#### Collected material

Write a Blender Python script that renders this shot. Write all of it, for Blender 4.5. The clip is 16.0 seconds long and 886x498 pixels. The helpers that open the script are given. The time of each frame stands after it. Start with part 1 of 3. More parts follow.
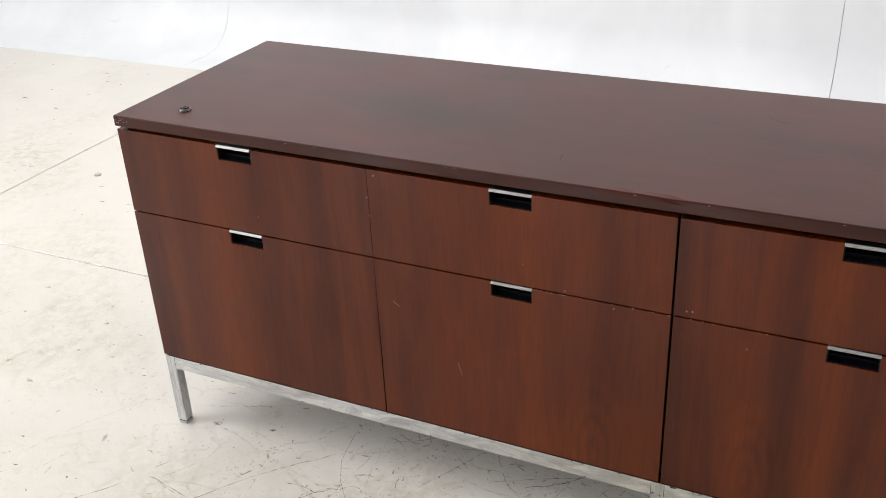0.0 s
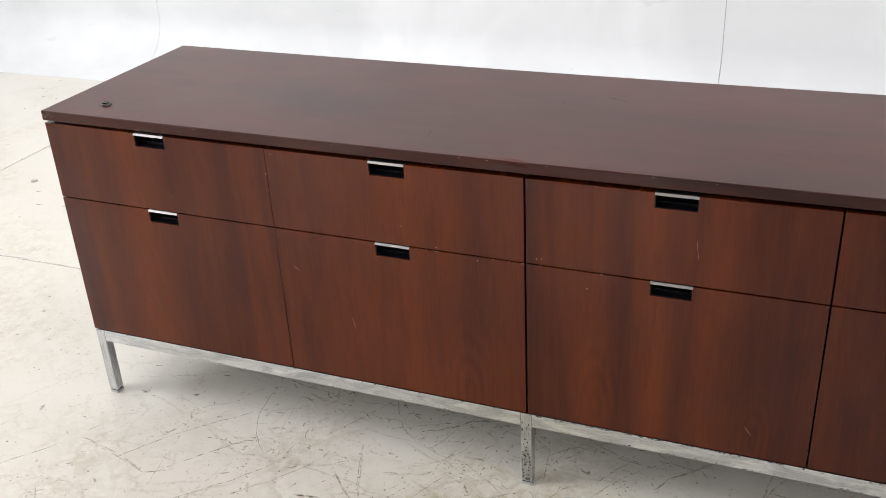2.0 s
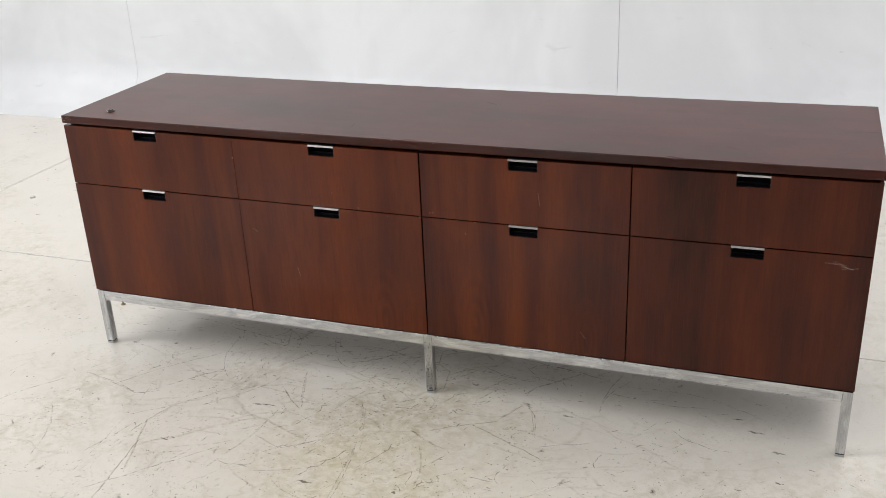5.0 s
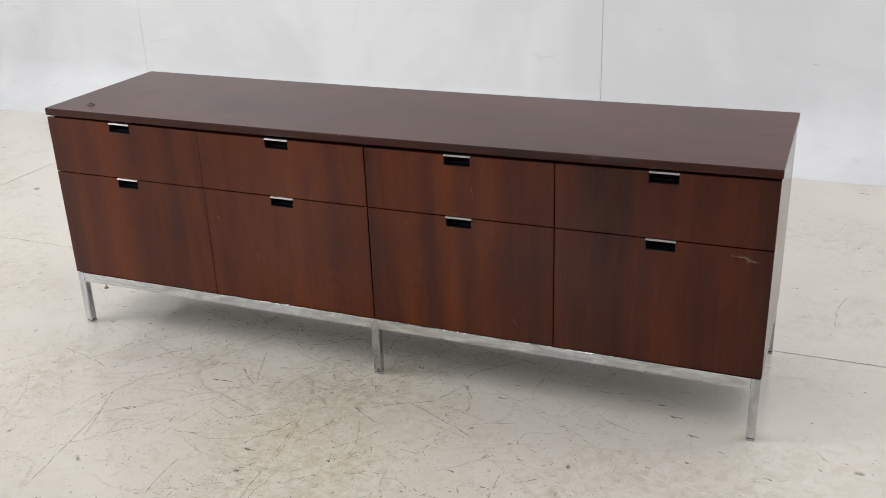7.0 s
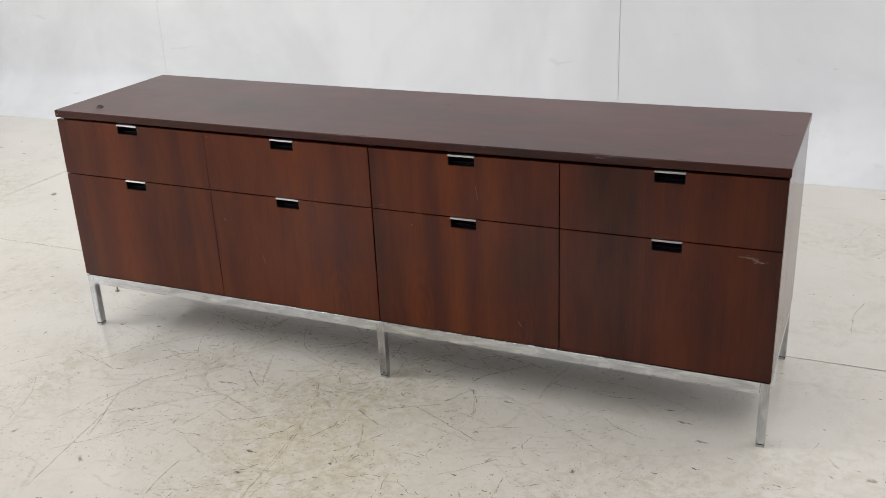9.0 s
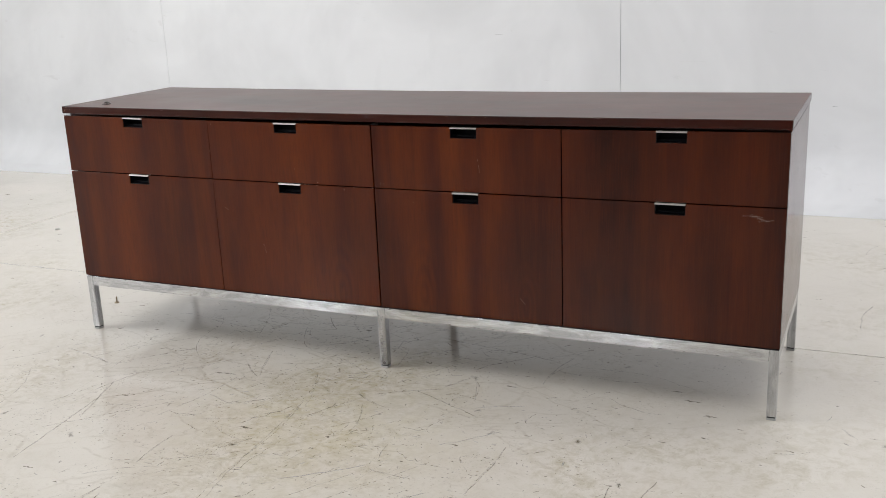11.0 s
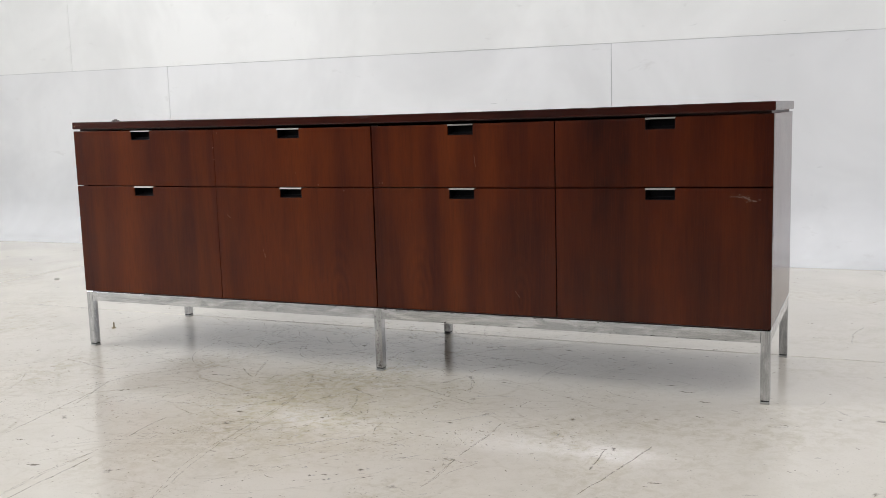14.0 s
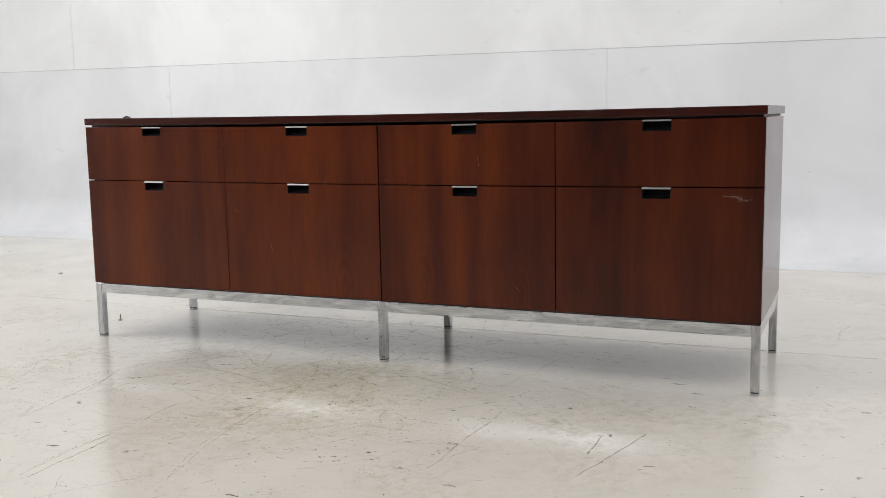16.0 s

########

### Work to complete
Transcribe all the lines above exactly, apart from the pictures.

### Result of this exercise
Write a Blender Python script that renders this shot. Write all of it, for Blender 4.5. The clip is 16.0 seconds long and 886x498 pixels. The helpers that open the script are given. The time of each frame stands after it. Start with part 1 of 3. More parts follow.
0.0 s
2.0 s
5.0 s
7.0 s
9.0 s
11.0 s
14.0 s
16.0 s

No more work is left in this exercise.